There's just one problem. The Fixed Term Parliament Act of 2011 would deny either Cameron or Miliband the right to call the second election. Five full years of minority government could prove intolerable for the parties concerned, not to mention the electorate.

So, what's the most likely outcome?

As things stand, a hung parliament is by far the likeliest outcome, and either of the two main parties could end up with the most seats. The Tories would need to enjoy a massive surge in support between now and the election to win a majority, but a relatively small swing would make them the largest party. The polls suggest that this has not yet happened, but many analysts still believe it will - and some are seeing a glimmer of hope for Cameron in the latest data.

Might the UK face a second general election in 2015?
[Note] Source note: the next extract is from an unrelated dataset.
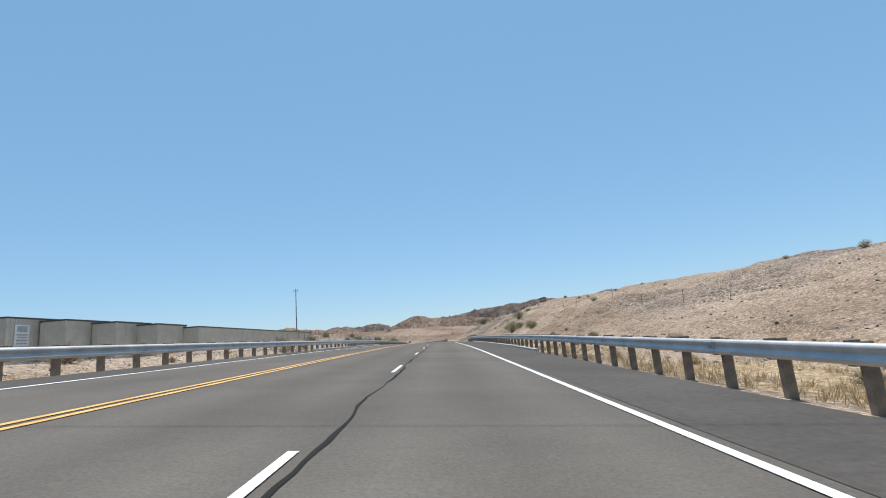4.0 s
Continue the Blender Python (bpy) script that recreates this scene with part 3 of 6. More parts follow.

Maybe, but the Fixed Term Parliament Act of 2011 makes that less likely. Previously, the government of the day could pick the date of a general election. A party might therefore hope to govern as a minority for a year or two, pass some popular laws and then go to the polls for a new mandate. But fixed, five-year terms mean that a prime minister can't simply call an election, and nor does losing a vote of confidence immediately trigger one. Instead, Parliament's website explains, an early election can only be held "if a motion of no confidence is passed and no alternative government is confirmed by the Commons within 14 days", or "if a motion for an early general election is agreed either by at least two-thirds of the whole House". So if, for example, a minority Conservative government failed to pass its Queen's Speech and then lost a confidence vote, Labour would have two weeks in which to put together a coalition or pact, and could form a new government without going to the polls again.